Once you know the input and output shapes and names, you can test the model with a fake input. This gives some confidence that the model will run before you write the rest of the machine learning pipeline. This would test that all model operations are supported. For example:

// Imports, initialization, and model loading...
// Create fake inputs for the model
const fakeInputs = model.getInputDetails().map(
    ({shape, dtype}) => tf.ones(shape, dtype));

// Run the model
const outputs = runWithTfjsTensors(model, fakeInputs);
console.log(outputs);

Error types

Some LiteRT models may not be supported by LiteRT.js. Errors usually fall into these categories:

Shape Mismatch: A known bug that only affects GPU.
Operation Not Supported: The runtime doesn't support an operation in the model. The WebGPU backend has more limited coverage than CPU, so if you're seeing this error on GPU, you may be able to run the model on CPU instead.
Unsupported Tensor Type: LiteRT.js only supports int32 and float32 tensors for model inputs and outputs.
Model Too Large: LiteRT.js is limited in the size of models it can load.

Operation Not Supported

This indicates that the backend being used does not support one of the operations in the model. You will need to rewrite the original PyTorch model to avoid this op and re-convert it, or you may be able to run the model on CPU.

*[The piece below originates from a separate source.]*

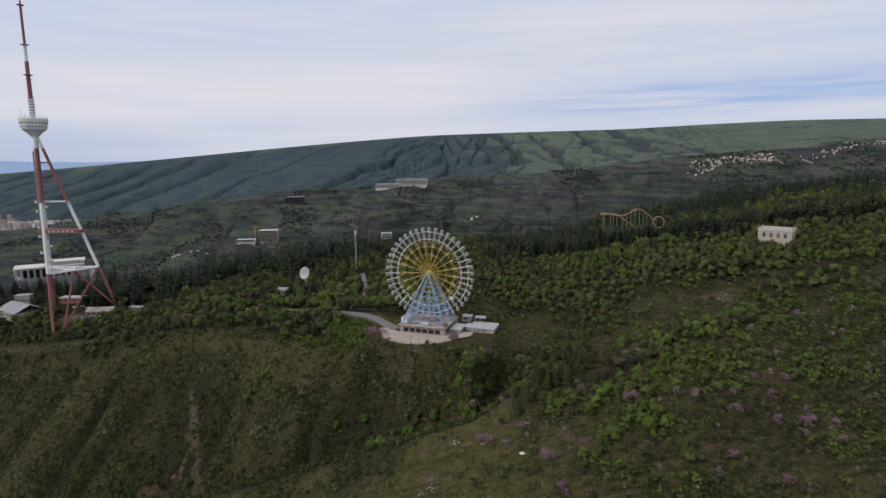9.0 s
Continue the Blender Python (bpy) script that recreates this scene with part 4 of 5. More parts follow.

In the case of BROADCAST_TO, this may be solved by making the batch dimension the same for every input tensor to the model. Other cases may be more complicated.

Unsupported Tensor Type

LiteRT.js only supports int32 and float32 tensors for the model's inputs and outputs.

Model Too Large

This usually appears as a call to Aborted() or a memory allocation failure at model-loading time. LiteRT.js is limited in the size of models it can load, so if you're seeing this, your model may be too large. You can try quantizing the weights with the ai-edge-quantizer, but keep computations at float32 or float16, and model inputs and outputs as float32 or int32.